Yes. I think a lot of them are not giving the proper respect. It’s being presented as a hobby: “Look at my new hobby! Buy a tattoo kit, buy a gun, and have a new hobby!” With the advent of the internet, people can get any information easily. Yet the depth of that information is being lost. The totality of the surface knowledge is spreading but the actual information and the respect for it is getting lost. I think that when you cut the legs out from under it and diminish it to a hobby, then people lose respect. They don’t care about the old man who did this before. I have people tell me right to my face that they don’t care about the history. To do this well you have to know immediately that it is a great responsibility and that it takes great dedication to do it right. There are rules to the human body, there are rules to the skin, there are rules to sterilization, there are rules to the placement on the body, there are rules to the chemical nature and there are rules to the electromagnetic part of it. There are rules. If you say that you are going to tattoo, then know the rules and respect the people who took 30, 40 years of their lives to build those rules.
Are you finally going to put down some roots with your new shop in Austin, TX? Or will the wanderlust get the best of you?

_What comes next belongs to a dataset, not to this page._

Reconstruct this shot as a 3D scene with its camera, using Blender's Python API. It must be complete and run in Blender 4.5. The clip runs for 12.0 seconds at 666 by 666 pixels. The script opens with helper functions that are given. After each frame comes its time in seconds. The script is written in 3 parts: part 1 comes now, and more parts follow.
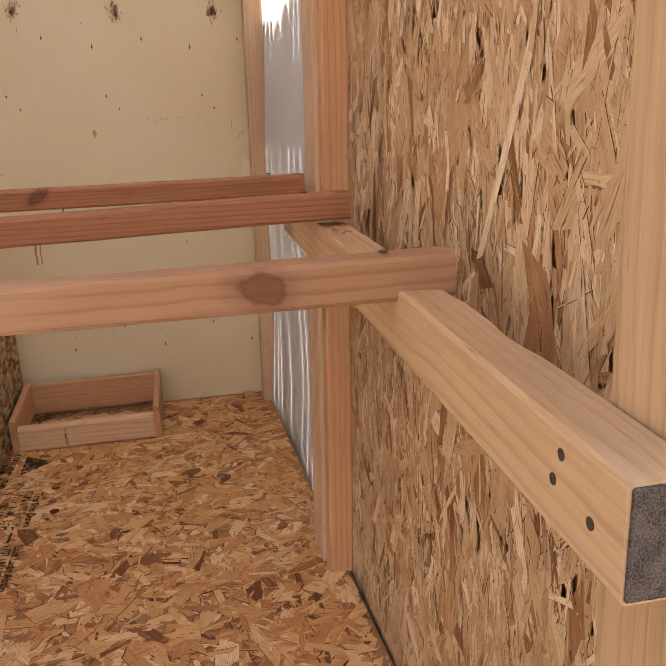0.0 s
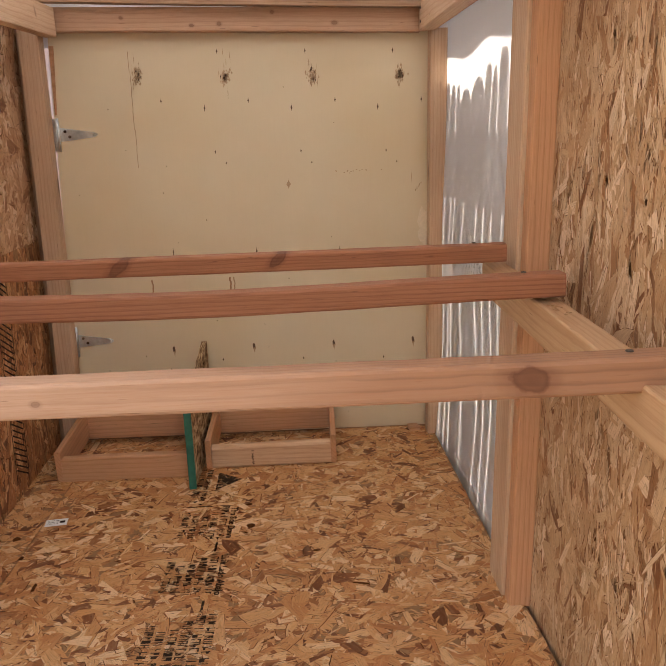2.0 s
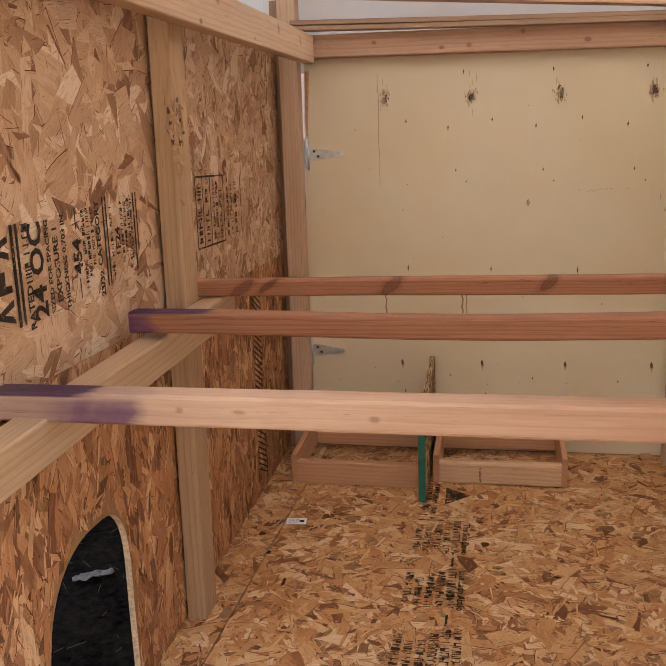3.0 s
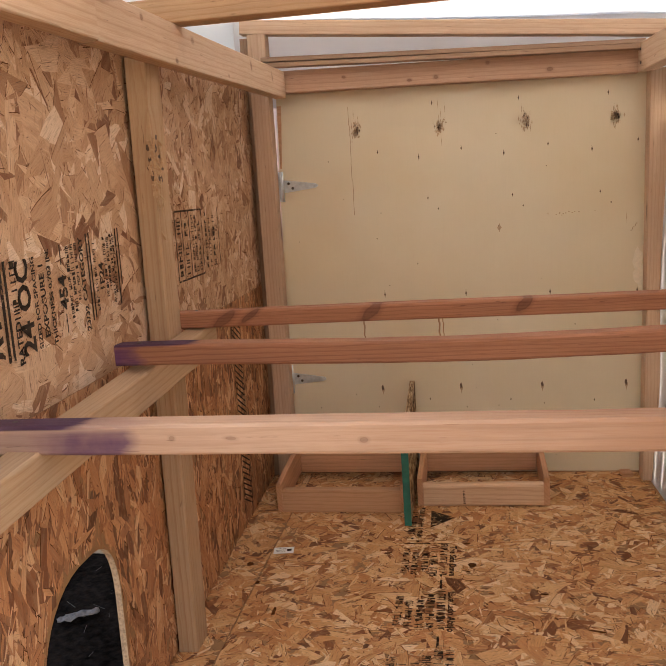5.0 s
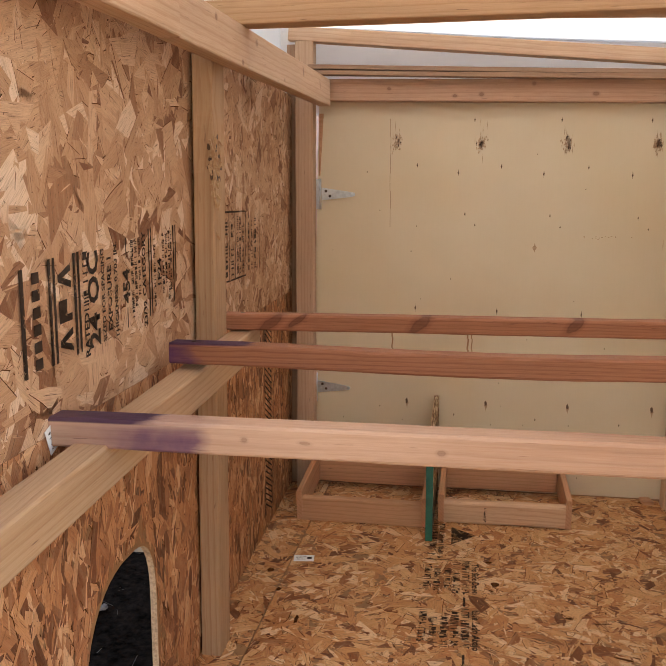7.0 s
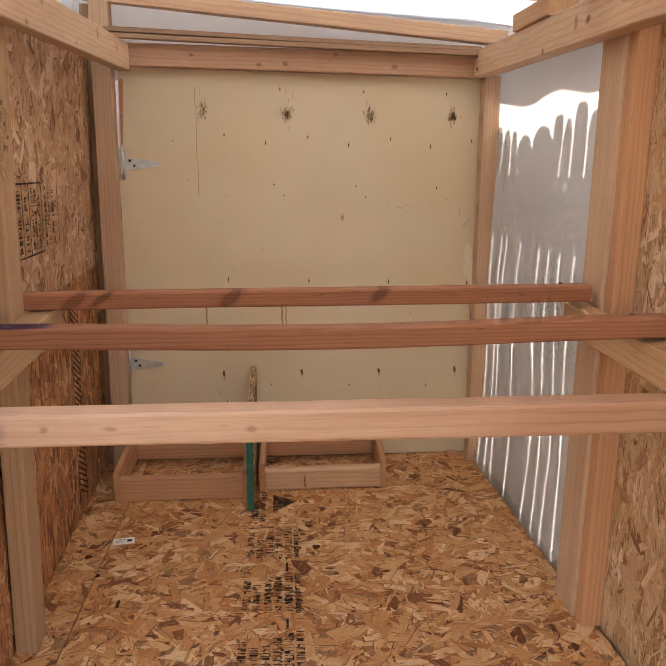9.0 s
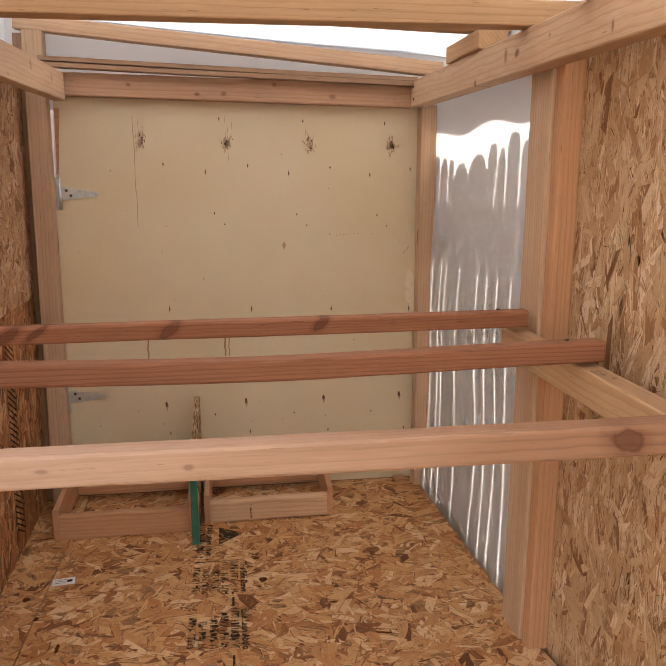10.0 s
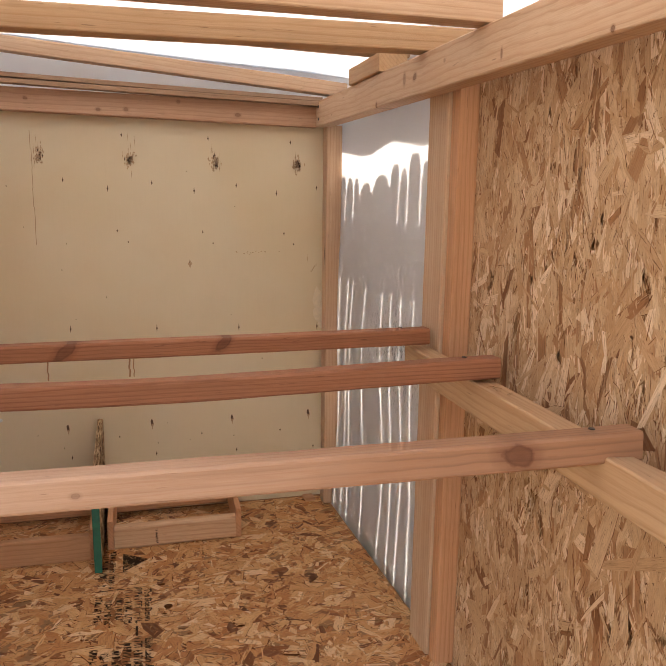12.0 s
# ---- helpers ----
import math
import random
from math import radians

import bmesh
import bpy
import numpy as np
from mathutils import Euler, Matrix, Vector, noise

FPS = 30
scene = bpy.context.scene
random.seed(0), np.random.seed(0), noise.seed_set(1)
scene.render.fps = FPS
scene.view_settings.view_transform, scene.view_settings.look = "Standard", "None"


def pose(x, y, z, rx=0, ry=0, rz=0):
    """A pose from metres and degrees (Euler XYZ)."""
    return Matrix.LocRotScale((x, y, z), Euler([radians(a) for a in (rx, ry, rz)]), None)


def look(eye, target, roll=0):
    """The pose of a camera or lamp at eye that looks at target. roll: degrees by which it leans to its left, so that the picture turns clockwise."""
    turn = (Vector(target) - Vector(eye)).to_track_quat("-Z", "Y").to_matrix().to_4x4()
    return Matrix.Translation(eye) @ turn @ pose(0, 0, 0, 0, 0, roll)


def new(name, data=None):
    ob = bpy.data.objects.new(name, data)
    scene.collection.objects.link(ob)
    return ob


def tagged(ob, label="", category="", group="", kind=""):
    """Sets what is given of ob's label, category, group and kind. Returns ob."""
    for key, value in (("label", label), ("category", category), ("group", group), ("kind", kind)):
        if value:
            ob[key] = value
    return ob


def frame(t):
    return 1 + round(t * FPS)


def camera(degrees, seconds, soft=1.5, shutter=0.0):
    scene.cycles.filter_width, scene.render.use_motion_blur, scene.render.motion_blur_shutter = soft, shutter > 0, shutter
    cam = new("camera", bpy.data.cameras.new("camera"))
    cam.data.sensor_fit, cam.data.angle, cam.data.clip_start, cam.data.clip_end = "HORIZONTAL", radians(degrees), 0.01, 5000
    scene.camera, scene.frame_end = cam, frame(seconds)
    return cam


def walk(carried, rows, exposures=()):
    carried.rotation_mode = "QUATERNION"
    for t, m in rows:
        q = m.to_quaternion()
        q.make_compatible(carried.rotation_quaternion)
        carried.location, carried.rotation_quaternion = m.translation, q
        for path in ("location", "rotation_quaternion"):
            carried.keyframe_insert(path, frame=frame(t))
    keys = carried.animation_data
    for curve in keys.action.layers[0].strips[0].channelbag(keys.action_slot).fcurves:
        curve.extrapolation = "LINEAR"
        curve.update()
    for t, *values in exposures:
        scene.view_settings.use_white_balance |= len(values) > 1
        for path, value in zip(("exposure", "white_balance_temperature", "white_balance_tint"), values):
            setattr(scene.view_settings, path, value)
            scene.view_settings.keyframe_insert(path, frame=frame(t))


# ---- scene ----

I have some health issues now that I’m older. I still went zip-lining and swimming in a waterfall on my last trip, so I’m still trying. I’ve fallen down and broken my back five times, both of my legs. I fractured my hip. I have some health issues that I need to address, including some autoimmune illnesses. I need to get eased back into good health, and I have a great support system here in Austin. Austin is really a great, fun city to live in. I’ve been looking for a place like this for a long time. I still feel like there’s a lot of the world that I have yet to see and a lot more adventures that I would like to go on. Staying put in one place is a sort of death; an apartment becomes a glorified coffin. I need to take this time when I address my health to also write a book, build my shop and share my information. I love residual income, so I’m going to do my best to build up some more of that.